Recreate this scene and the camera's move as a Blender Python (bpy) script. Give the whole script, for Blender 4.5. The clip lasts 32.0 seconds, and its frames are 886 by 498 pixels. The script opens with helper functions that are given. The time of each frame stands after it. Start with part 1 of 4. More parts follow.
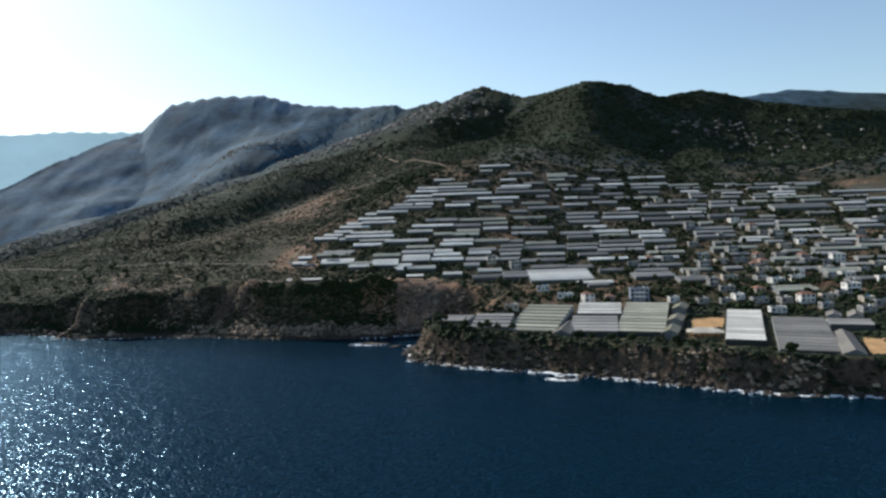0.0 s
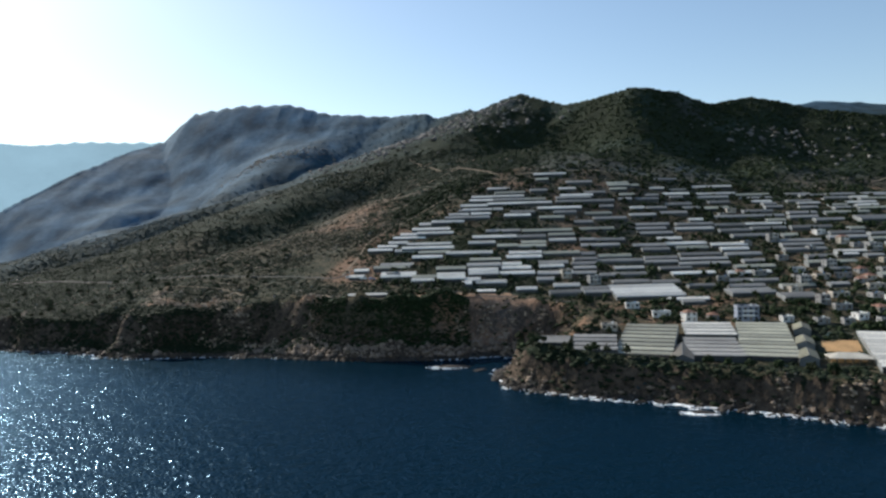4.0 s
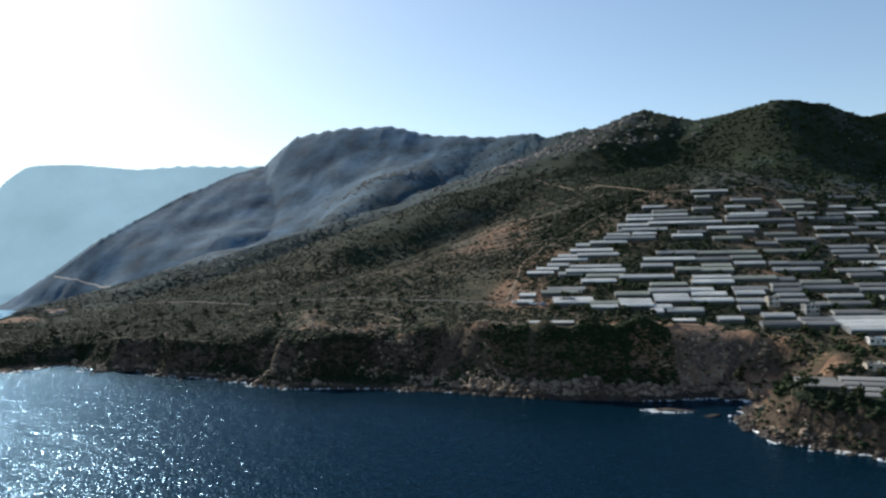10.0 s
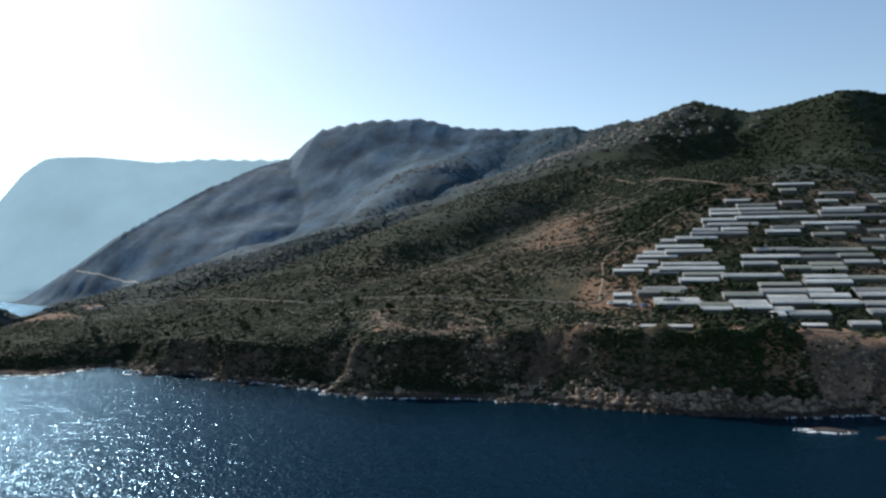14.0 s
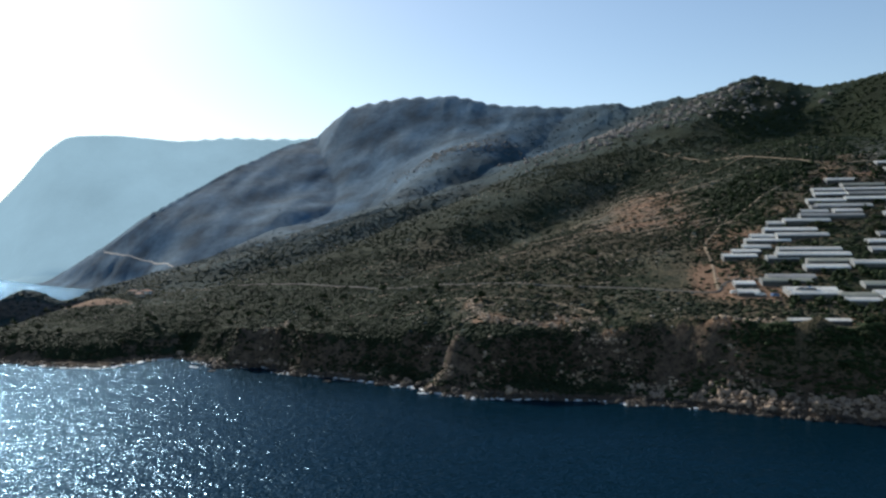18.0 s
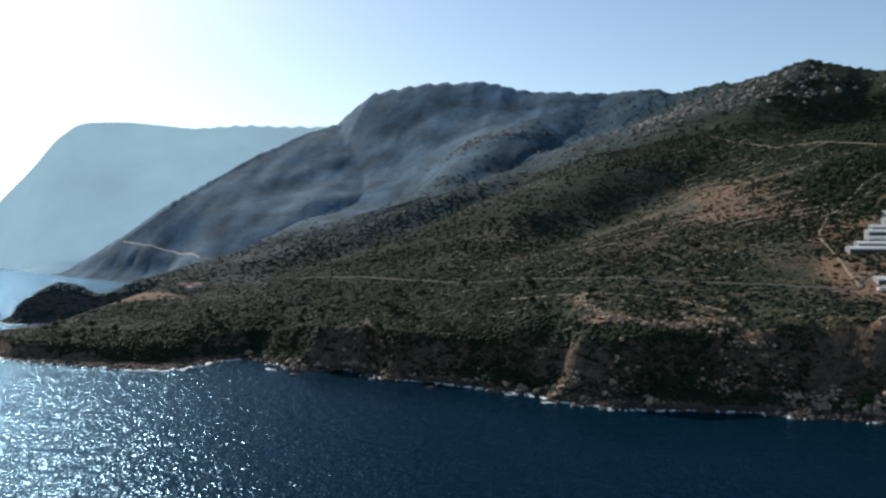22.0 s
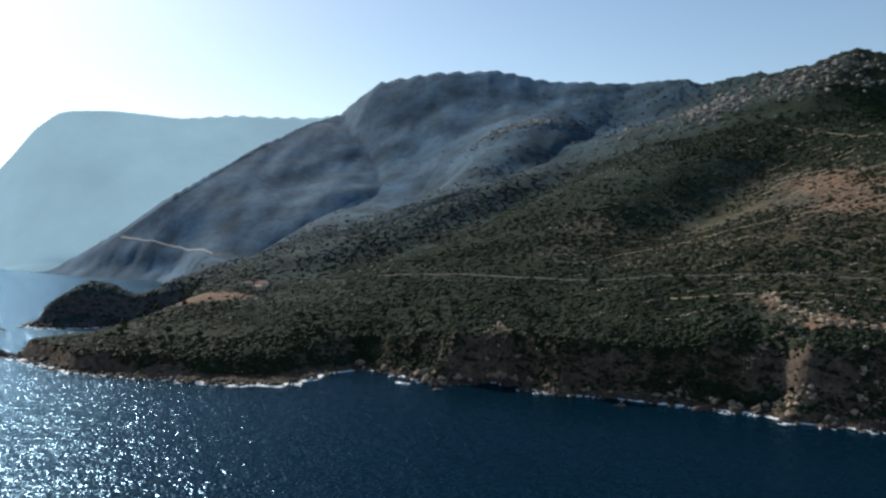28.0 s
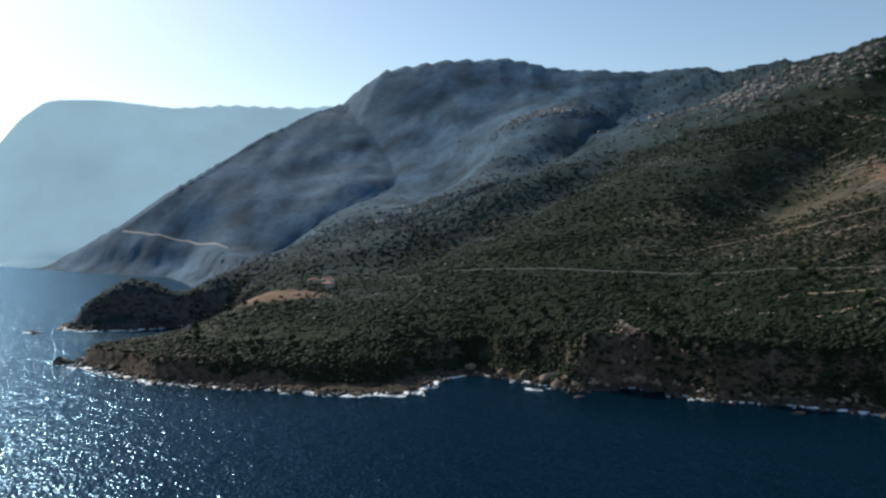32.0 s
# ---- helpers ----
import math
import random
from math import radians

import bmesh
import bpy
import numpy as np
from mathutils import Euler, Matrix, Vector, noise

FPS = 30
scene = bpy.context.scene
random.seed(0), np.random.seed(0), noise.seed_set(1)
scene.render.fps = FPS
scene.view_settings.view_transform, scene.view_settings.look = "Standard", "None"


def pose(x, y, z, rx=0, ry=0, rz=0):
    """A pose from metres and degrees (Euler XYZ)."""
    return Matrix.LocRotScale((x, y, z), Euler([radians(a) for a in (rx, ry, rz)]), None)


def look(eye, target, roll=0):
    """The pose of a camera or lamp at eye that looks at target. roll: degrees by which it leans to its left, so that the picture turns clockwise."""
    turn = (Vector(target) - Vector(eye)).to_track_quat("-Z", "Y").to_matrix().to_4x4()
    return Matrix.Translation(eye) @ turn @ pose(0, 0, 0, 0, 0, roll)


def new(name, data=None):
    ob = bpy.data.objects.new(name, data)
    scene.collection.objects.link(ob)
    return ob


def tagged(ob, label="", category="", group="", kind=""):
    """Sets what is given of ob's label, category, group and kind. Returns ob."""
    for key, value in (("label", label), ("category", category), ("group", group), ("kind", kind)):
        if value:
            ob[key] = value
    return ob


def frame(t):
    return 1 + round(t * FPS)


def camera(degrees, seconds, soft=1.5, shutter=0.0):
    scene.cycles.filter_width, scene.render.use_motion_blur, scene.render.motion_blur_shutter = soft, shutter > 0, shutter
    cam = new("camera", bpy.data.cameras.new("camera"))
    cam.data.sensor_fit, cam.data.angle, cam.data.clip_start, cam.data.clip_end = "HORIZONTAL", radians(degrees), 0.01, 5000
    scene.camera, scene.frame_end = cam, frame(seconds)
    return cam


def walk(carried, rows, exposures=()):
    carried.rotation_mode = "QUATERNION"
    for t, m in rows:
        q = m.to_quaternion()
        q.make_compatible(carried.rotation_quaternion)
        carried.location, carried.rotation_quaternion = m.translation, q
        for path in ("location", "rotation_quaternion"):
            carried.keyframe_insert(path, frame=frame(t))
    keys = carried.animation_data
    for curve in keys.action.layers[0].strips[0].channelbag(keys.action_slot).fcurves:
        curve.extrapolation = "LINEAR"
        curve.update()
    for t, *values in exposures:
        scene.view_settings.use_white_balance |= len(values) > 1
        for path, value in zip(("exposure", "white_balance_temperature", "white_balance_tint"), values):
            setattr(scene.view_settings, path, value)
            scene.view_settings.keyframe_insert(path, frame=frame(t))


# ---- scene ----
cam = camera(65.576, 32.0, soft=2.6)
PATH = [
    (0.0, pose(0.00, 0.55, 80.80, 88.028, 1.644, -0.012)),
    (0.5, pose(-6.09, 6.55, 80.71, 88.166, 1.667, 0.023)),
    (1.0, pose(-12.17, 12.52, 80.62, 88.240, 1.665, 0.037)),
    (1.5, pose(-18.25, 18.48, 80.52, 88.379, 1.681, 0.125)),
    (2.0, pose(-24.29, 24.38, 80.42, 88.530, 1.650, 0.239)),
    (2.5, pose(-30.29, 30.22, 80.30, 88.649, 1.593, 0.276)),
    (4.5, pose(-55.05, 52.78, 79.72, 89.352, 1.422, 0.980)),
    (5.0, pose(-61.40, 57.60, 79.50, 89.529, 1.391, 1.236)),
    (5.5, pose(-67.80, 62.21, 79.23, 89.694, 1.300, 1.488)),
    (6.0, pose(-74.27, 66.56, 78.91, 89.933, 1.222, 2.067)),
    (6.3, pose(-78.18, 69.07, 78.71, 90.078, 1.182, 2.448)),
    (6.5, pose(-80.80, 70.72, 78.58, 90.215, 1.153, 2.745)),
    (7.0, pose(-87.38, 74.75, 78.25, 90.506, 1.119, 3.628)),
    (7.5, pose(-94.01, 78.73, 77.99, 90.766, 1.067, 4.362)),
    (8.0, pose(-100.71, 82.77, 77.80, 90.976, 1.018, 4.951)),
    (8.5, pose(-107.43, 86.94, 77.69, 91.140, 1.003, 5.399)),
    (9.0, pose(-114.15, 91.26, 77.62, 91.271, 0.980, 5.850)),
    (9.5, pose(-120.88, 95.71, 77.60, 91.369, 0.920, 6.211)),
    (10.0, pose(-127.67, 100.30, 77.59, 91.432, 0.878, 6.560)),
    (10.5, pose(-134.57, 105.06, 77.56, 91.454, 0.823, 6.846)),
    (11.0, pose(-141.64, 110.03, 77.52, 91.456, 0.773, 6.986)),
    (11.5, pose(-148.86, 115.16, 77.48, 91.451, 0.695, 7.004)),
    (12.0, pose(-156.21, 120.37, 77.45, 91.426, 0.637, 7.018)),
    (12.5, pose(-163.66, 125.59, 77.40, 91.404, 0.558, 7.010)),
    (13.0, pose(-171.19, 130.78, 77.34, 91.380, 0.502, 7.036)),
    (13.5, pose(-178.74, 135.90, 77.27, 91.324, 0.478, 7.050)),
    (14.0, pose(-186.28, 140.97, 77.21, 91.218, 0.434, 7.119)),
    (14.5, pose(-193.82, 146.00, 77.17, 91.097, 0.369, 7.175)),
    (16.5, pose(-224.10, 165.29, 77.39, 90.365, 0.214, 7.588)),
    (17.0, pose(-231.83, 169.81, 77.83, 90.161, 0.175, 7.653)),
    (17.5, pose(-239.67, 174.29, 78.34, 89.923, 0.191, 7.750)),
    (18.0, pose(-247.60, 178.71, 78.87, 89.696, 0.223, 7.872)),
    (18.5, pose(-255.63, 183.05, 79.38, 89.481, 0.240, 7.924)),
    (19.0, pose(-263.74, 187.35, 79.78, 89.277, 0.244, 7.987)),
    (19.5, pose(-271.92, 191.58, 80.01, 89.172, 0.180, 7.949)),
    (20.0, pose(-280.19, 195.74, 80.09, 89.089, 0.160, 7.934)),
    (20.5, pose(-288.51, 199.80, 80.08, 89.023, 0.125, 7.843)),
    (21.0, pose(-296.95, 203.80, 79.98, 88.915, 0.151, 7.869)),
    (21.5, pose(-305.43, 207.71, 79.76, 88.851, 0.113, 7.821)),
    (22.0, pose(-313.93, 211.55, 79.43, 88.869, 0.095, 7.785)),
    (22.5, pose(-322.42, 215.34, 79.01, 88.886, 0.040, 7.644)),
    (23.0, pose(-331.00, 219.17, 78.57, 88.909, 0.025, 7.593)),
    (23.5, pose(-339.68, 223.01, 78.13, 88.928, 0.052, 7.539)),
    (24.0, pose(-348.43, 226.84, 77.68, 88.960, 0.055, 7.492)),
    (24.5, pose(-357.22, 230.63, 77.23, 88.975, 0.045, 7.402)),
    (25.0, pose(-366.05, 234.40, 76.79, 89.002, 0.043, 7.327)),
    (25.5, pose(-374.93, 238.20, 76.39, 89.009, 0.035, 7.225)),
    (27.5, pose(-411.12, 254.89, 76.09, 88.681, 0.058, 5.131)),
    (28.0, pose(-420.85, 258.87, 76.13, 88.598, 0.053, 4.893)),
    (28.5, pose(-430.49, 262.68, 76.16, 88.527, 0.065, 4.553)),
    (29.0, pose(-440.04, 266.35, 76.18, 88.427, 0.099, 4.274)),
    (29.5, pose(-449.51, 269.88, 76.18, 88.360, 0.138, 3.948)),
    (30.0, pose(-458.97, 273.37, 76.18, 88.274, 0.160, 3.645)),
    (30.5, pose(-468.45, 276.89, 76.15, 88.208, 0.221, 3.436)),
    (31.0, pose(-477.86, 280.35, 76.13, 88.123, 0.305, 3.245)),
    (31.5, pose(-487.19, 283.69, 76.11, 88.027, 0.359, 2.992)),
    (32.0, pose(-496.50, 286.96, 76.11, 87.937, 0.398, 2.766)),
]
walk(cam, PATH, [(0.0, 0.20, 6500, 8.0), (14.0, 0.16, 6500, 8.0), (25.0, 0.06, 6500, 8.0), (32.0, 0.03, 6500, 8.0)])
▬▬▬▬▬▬
Directive: Each line containing "carried" counts once; state the total number of such lines and nothing else.

Complete answer: 6